Professional skills course information

Issued on 8 August 2017 | Updated on 12 December 2019

Course structure, timing and background

Background

The Professional Skills Course (PSC) is designed to build on the foundations laid by the Legal Practice Course (LPC) and to make sure all trainees receive formal instruction in matters better studied once they have some exposure to practice.

The PSC is intended to be an integral part of the period of recognised training; together they form the final elements of the vocational stage of training.

PSC providers are authorised by us (authorisations made under earlier training regulations also remain valid) either on an in-house (where training firms provide it to their own trainees) or external provider. We publish a list of providers.

When the course should take place

The PSC should normally be done during a period of recognised training. Where an individual is exempt from recognised training, it must be completed before admission.

It helps develops a trainee's professional skills before admission, and we expect providers and employers to consider when each element of the course should be undertaken. For example, it will be more effective for them to complete the Client Care and Professional Standards module after a trainee has undertaken at least six months full time (or equivalent) training.

Beyond this, we do not recommend when the other elements should be completed. Although we do suggest that tuition in elective topic(s) should normally be done after the trainee has completed the relevant area of the compulsory core.

Subject to exemptions, we will not admit anyone unless they have successfully completed the PSC.

Course structure

The PSC consists of three subject areas, underpinned by Written Standards

  • Financial and Business Skills
  • Advocacy and Communication Skills
  • Client Care and Professional Standards

There is a compulsory core element of 48 hours tuition with assessments, and an elective element of 24 hours tuition.

Compulsory core

Each subject area forms part of a compulsory core, which entails face-to-face instruction for a minimum number of hours:

  • Financial and Business Skills - 18 hours
  • Advocacy and Communication Skills - 18 hours
  • Client Care and Professional Standards - 12 hours

For the purposes of Financial and Business Skills and Client Care and Professional Standards, live online interactive courses with peer to peer and candidate to tutor interaction is seen as an extension of face to face.
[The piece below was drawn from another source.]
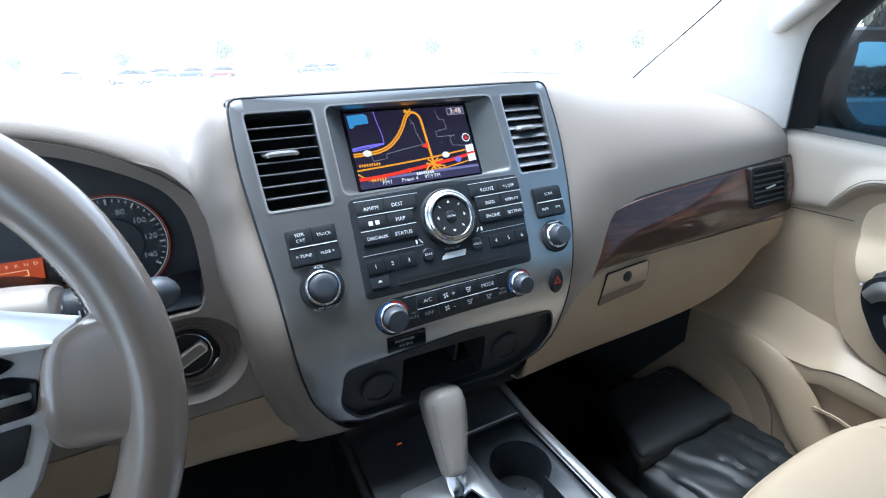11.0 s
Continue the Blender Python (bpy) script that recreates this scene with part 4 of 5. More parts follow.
def steering_wheel():
    w = thing("steering_wheel", "grey leather steering wheel with silver spokes and black keys", "steering wheel")
    n, m = 120, 20
    bm = bmesh.new()
    rings = []
    for k in range(n):
        a = 2 * math.pi * k / n
        deg = (math.degrees(a) + 180) % 360 - 180
        grip = math.exp(-((abs(deg) - 38) / 16) ** 2) if deg > 0 else 0.3 * math.exp(-((abs(deg) - 30) / 18) ** 2)
        ru, rd = 0.0176 + 0.0022 * grip, 0.0182 + 0.0012 * grip
        rings.append([bm.verts.new(wheel_at((WR + ru * math.cos(q)) * math.cos(a), (WR + ru * math.cos(q)) * math.sin(a), rd * math.sin(q))) for q in [2 * math.pi * j / m for j in range(m)]])
    for k in range(n):
        p, q = rings[k], rings[(k + 1) % n]
        for j in range(m):
            bm.faces.new((p[j], p[(j + 1) % m], q[(j + 1) % m], q[j]))
    rim = part("rim", bm, M["wheel_leather"], w, "grey leather rim")
    # sewn seam along the inside of the rim's upper grips
    for a0, a1 in ((12, 75), (105, 168)):
        for k in range(56):
            a = radians(a0 + (a1 - a0) * k / 55)
            r = WR - 0.0192
            st = tube([wheel_at(r * math.cos(a + s * 0.009), r * math.sin(a + s * 0.009), 0.003 * s - 0.002) for s in (-1, 0, 1)], 0.0006, 5)
            part("stitch", st, M["rim_thread"], rim)

    def spoke(s):
        rows = []
        for v, off, d_in in ((0.046, -0.003, -0.004), (0.041, 0.000, 0.000), (0.037, 0.006, 0.005), (0.032, 0.016, 0.009), (0.025, 0.0265, 0.0115), (0.012, 0.033, 0.0135), (-0.006, 0.036, 0.0145), (-0.020, 0.0355, 0.0135), (-0.029, 0.033, 0.011), (-0.0345, 0.026, 0.008), (-0.038, 0.014, 0.004), (-0.042, 0.004, 0.001), (-0.048, -0.003, -0.003)):
            u1 = math.sqrt(WR * WR - v * v) + 0.004
            u0 = u1 - 0.0212 - off
            q = [0.0, 0.04, 0.12, 0.25, 0.4, 0.55, 0.7, 0.85, 1.0]
            rows.append([wheel_at(s * (u0 + (u1 - u0) * k), v, (d_in + (0.0160 - d_in) * k**1.6) - (0.012 if k == 0 else 0.004 if k == 0.04 else 0)) for k in q])
        part("spoke_cover", loft(rows, 50, 24, 0.004), M["wheel_leather"], w, "grey leather spoke cover", 80)
        arm = rpoly([(0.135 * s, 0.030), (0.118 * s, 0.036), (0.080 * s, 0.040), (0.075 * s, -0.06), (0.095 * s, -0.075), (0.118 * s, -0.052), (0.131 * s, -0.022), (0.136 * s, 0.008)], 0.006, 3)
        part("spoke_panel", plate(arm, [], lambda u, v, d: wheel_at(u, v, 0.010 + d - 0.25 * (abs(u) - 0.1)), 0.012, (), 0.001), M["spoke_silver"], w, "satin silver spoke panel")
        wedge = [[wheel_at(s * u, v - k * (u - 0.06), d - 0.10 * (u - 0.06)) for u in (0.06, 0.09, 0.12, 0.148)] for v, k, d in ((0.068, 0.36, -0.022), (0.066, 0.36, -0.008), (0.060, 0.34, 0.004), (0.051, 0.27, 0.013), (0.041, 0.17, 0.018), (0.032, 0.09, 0.018))]
        part("spoke_top", loft(wedge, 18, 14, 0.004), M["spoke_silver"], w, "bright silver upper spoke")
        for pts, mat in (([(0.085, 0.031), (0.112, 0.030), (0.124, 0.020), (0.118, 0.016), (0.085, 0.014)], "gloss_black"), ([(0.085, 0.012), (0.119, 0.014), (0.131, 0.008), (0.1265, -0.010), (0.085, -0.010)], "gloss_black"), ([(0.085, -0.014), (0.124, -0.0145), (0.1165, -0.036), (0.085, -0.046)], "black")):
            part("spoke_key", plate(rpoly([(s * a, b) for a, b in pts], 0.003, 3), [], lambda u, v, d: wheel_at(u, v, 0.0125 + d - 0.25 * (abs(u) - 0.1)), 0.006, (), 0.0008), M[mat], w, "black spoke key")
        part("key_line", plate(rrect(min(s * 0.09, s * 0.127), max(s * 0.09, s * 0.127), -0.001, 0.003, 0.0012, 2), [], lambda u, v, d: wheel_at(u, v, 0.0138 + d - 0.25 * (abs(u) - 0.1)), 0.003, (), 0.0006), M["bright_silver"], w)

    spoke(1)
    spoke(-1)
    hub = []
    for rr, d in ((1.0, -0.012), (1.0, 0.012), (0.9, 0.022), (0.6, 0.03), (0.3, 0.033)):
        hub.append([wheel_at(0.085 * rr * math.copysign(abs(math.cos(q)) ** 0.6, math.cos(q)), -0.012 + 0.076 * rr * math.copysign(abs(math.sin(q)) ** 0.6, math.sin(q)), d) for q in [2 * math.pi * k / 40 for k in range(40)]])
    part("hub_pad", capped(hub), M["taupe_smooth"], w, "taupe hub pad")
    low = [[wheel_at(u, -0.06, 0.006) for u in (-0.03, 0.0, 0.03)], [wheel_at(u, -0.12, 0.006) for u in (-0.026, 0.0, 0.026)], [wheel_at(u, -0.176, 0.002) for u in (-0.03, 0.0, 0.03)]]
    part("lower_spoke", loft(low, 6, 4, 0.008), M["spoke_silver"], w)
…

The assessment scheme for each part of the compulsory core is as follows:

  • Financial and Business Skills
    • Written Standards Element 1 - no assessment
    • Written Standards elements 2-6 - Examination (one-and-half hours)
  • Advocacy and Communication Skills - skills appraisal
  • Client Care and professional Standards - no assessment

All examinations and skills appraisals must be conducted face to face.

Electives

The elective element of the PSC entails a minimum total of 24 hours of instruction.

The following conditions and provisions apply:

  • a maximum total of 12 hours of instruction in elective topics (whether whole courses or part courses) may be delivered on a distance-learning basis, provided that such instruction is "suitably supervised or assessed"
  • elective topics must fall within at least one of the three subject areas of the course
  • instruction in elective topics normally will not occur before completion of the corresponding compulsory core
  • at minimum 12 hours of instruction in elective topics must be delivered on a face-to-face basis
  • all elective topics must have as their primary objective the development of a trainee's professional skills
  • there are no prescribed written standards
  • there is scope for tailoring the PSC to meet the particular training needs of individual trainees and their employers.

Courses in the following topics/subjects will count as PSC electives:

  • The shortened Accounts Course for trainees that have taken the Law Society Finals or the pre 1997 LPC.
  • The courses leading to the Higher Rights of Audience Qualification.

If there are assessments as part of these courses, they do not have to be passed in order for the exemption to be available, as the PSC electives themselves have no assessments.

Information technology, business/commercial awareness

Trainees should be able to demonstrate that they understand the importance of information technology and business/commercial awareness in their work. They should understand the applications of these across a range of professional activities.

Information technology and business/commercial awareness should be treated by PSC providers as pervasive, to be addressed throughout the compulsory core and elective topics.